Output, please, every line from the line that holds "Continue the Blender" to the end, exactly as written.

^^^^

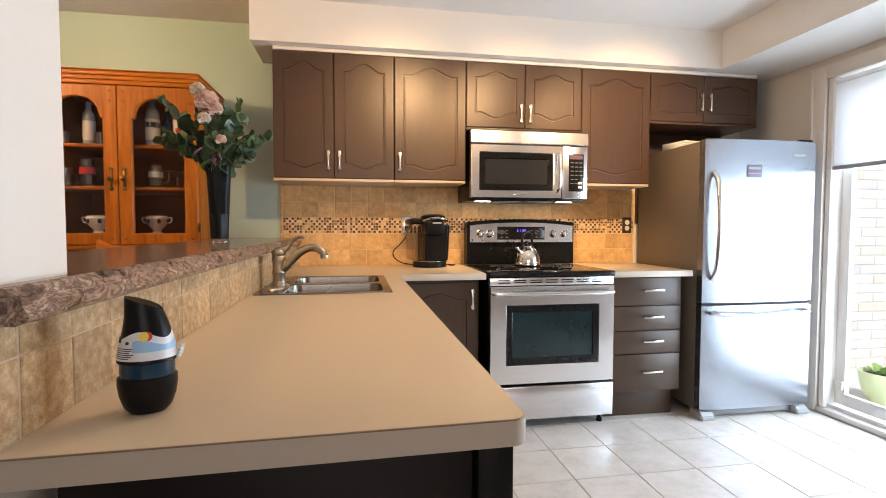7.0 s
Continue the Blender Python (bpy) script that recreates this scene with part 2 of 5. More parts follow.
s.inputs["Roughness"].default_value = 0.16
bumped(nt, s, speck, 0.05, 0.0008)


def stone(name, a, b, c, rough, by_island=False, scale=14.0, bump=0.35, tones=(0.80, 1.14)):
    m, nt, s = material(name)
    v = coords(nt, wherefrom="Object")
    geo = nt.nodes.new("ShaderNodeNewGeometry")
    info = nt.nodes.new("ShaderNodeObjectInfo")
    rnd = geo.outputs["Random Per Island"] if by_island else info.outputs["Random"]
    shift = nt.nodes.new("ShaderNodeVectorMath")
    shift.operation = "MULTIPLY_ADD"
    shift.inputs[1].default_value = (7.3, 5.1, 9.7)
    comb = nt.nodes.new("ShaderNodeCombineXYZ")
    for i in range(3):
        nt.links.new(rnd, comb.inputs[i])
    nt.links.new(comb.outputs[0], shift.inputs[0])
    nt.links.new(v, shift.inputs[2])
    n1 = noisy(nt, shift.outputs[0], scale, 9, 0.72, 0.0)
    n2 = noisy(nt, shift.outputs[0], scale * 7, 4, 0.6)
    col = ramp(nt, n1, [(0.28, a), (0.50, b), (0.74, c)])
    tone = node(nt, "ShaderNodeMapRange", **{"To Min": tones[0], "To Max": tones[1]})
    nt.links.new(rnd, tone.inputs[0])
    hsv = nt.nodes.new("ShaderNodeHueSaturation")
    nt.links.new(tone.outputs[0], hsv.inputs["Value"])
    nt.links.new(col, hsv.inputs["Color"])
    nt.links.new(hsv.outputs[0], s.inputs["Base Color"])
    s.inputs["Roughness"].default_value = rough
    bumped(nt, s, n2, bump, 0.002)
    return m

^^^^

■ Expected answer ■
Continue the Blender Python (bpy) script that recreates this scene with part 2 of 5. More parts follow.
s.inputs["Roughness"].default_value = 0.16
bumped(nt, s, speck, 0.05, 0.0008)


def stone(name, a, b, c, rough, by_island=False, scale=14.0, bump=0.35, tones=(0.80, 1.14)):
    m, nt, s = material(name)
    v = coords(nt, wherefrom="Object")
    geo = nt.nodes.new("ShaderNodeNewGeometry")
    info = nt.nodes.new("ShaderNodeObjectInfo")
    rnd = geo.outputs["Random Per Island"] if by_island else info.outputs["Random"]
    shift = nt.nodes.new("ShaderNodeVectorMath")
    shift.operation = "MULTIPLY_ADD"
    shift.inputs[1].default_value = (7.3, 5.1, 9.7)
    comb = nt.nodes.new("ShaderNodeCombineXYZ")
    for i in range(3):
        nt.links.new(rnd, comb.inputs[i])
    nt.links.new(comb.outputs[0], shift.inputs[0])
    nt.links.new(v, shift.inputs[2])
    n1 = noisy(nt, shift.outputs[0], scale, 9, 0.72, 0.0)
    n2 = noisy(nt, shift.outputs[0], scale * 7, 4, 0.6)
    col = ramp(nt, n1, [(0.28, a), (0.50, b), (0.74, c)])
    tone = node(nt, "ShaderNodeMapRange", **{"To Min": tones[0], "To Max": tones[1]})
    nt.links.new(rnd, tone.inputs[0])
    hsv = nt.nodes.new("ShaderNodeHueSaturation")
    nt.links.new(tone.outputs[0], hsv.inputs["Value"])
    nt.links.new(col, hsv.inputs["Color"])
    nt.links.new(hsv.outputs[0], s.inputs["Base Color"])
    s.inputs["Roughness"].default_value = rough
    bumped(nt, s, n2, bump, 0.002)
    return m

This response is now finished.